--- Begin Provided data ---

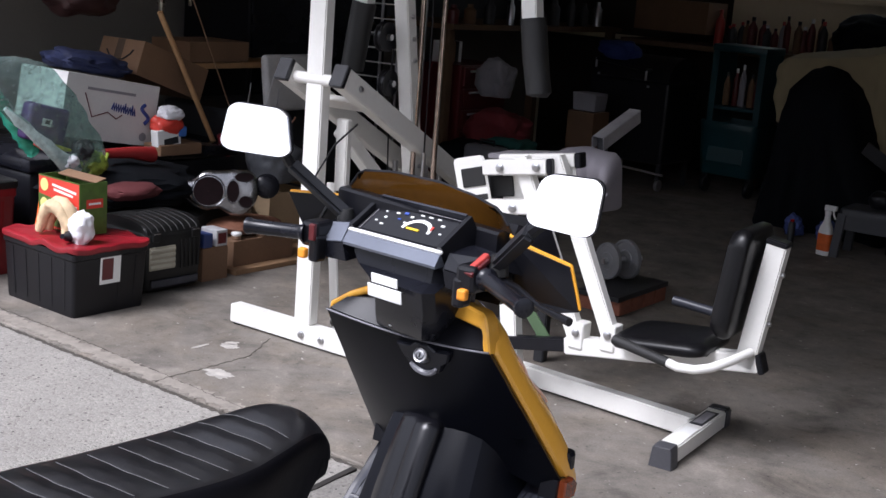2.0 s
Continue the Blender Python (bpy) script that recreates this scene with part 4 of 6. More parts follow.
# ---- handlebar assembly ----
bars = part("handlebar_cover", loft([[Vector((cx + x, u, z)) for x, u, z in
      ((-w0, 0.520 + d, z0), (-w0 * 0.86, 0.492 + d, z0), (w0 * 0.80, 0.470 + d, z0), (w0 * 0.98, 0.490 + d, z0), (w0, 0.60, z0), (-w0, 0.61, z0))]
      for z0, w0, d, cx in ((0.734, 0.066, 0.050, -0.010), (0.742, 0.069, 0.040, -0.006), (0.765, 0.070, 0.020, 0.006), (0.80, 0.071, -0.004, 0.022), (0.838, 0.076, -0.016, 0.020), (0.850, 0.104, 0.012, -0.004), (0.868, 0.112, 0.018, -0.012), (0.882, 0.111, 0.022, -0.013))]), M_BLKG, scooter, "black handlebar cover", smooth=30)
M_ARM = mat("charcoal_plastic", (0.020, 0.021, 0.025), 0.42, var=0.3, scale=12, bump=0.1, bscale=350, spec=0.4)
# silver grey that carries the sky's reflection on the pod's slanted faces
M_SKYSHEEN = mat("sky_sheen_grey", (0.17, 0.185, 0.225), 0.35, 0.4, var=0.1)
# instrument pod: sloping tray with rims
PL, PR = Vector((-0.128, 0.516, 0.899)), Vector((0.099, 0.476, 0.904))
BL, BR = Vector((-0.114, 0.590, 0.950)), Vector((0.114, 0.545, 0.955))


def pod(x, y, lift=0.0):
    """A point of the instrument pod: x across (0..1), y from the rider's edge to the back (0..1)."""
    p = PL.lerp(PR, x).lerp(BL.lerp(BR, x), y)
    nrm = (PR - PL).cross(BL - PL).normalized()
    return p + nrm * lift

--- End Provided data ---

▸ Stated task
Repeat the data exactly, excluding the pictures.

▸ Result for this task
2.0 s
Continue the Blender Python (bpy) script that recreates this scene with part 4 of 6. More parts follow.
# ---- handlebar assembly ----
bars = part("handlebar_cover", loft([[Vector((cx + x, u, z)) for x, u, z in
      ((-w0, 0.520 + d, z0), (-w0 * 0.86, 0.492 + d, z0), (w0 * 0.80, 0.470 + d, z0), (w0 * 0.98, 0.490 + d, z0), (w0, 0.60, z0), (-w0, 0.61, z0))]
      for z0, w0, d, cx in ((0.734, 0.066, 0.050, -0.010), (0.742, 0.069, 0.040, -0.006), (0.765, 0.070, 0.020, 0.006), (0.80, 0.071, -0.004, 0.022), (0.838, 0.076, -0.016, 0.020), (0.850, 0.104, 0.012, -0.004), (0.868, 0.112, 0.018, -0.012), (0.882, 0.111, 0.022, -0.013))]), M_BLKG, scooter, "black handlebar cover", smooth=30)
M_ARM = mat("charcoal_plastic", (0.020, 0.021, 0.025), 0.42, var=0.3, scale=12, bump=0.1, bscale=350, spec=0.4)
# silver grey that carries the sky's reflection on the pod's slanted faces
M_SKYSHEEN = mat("sky_sheen_grey", (0.17, 0.185, 0.225), 0.35, 0.4, var=0.1)
# instrument pod: sloping tray with rims
PL, PR = Vector((-0.128, 0.516, 0.899)), Vector((0.099, 0.476, 0.904))
BL, BR = Vector((-0.114, 0.590, 0.950)), Vector((0.114, 0.545, 0.955))


def pod(x, y, lift=0.0):
    """A point of the instrument pod: x across (0..1), y from the rider's edge to the back (0..1)."""
    p = PL.lerp(PR, x).lerp(BL.lerp(BR, x), y)
    nrm = (PR - PL).cross(BL - PL).normalized()
    return p + nrm * lift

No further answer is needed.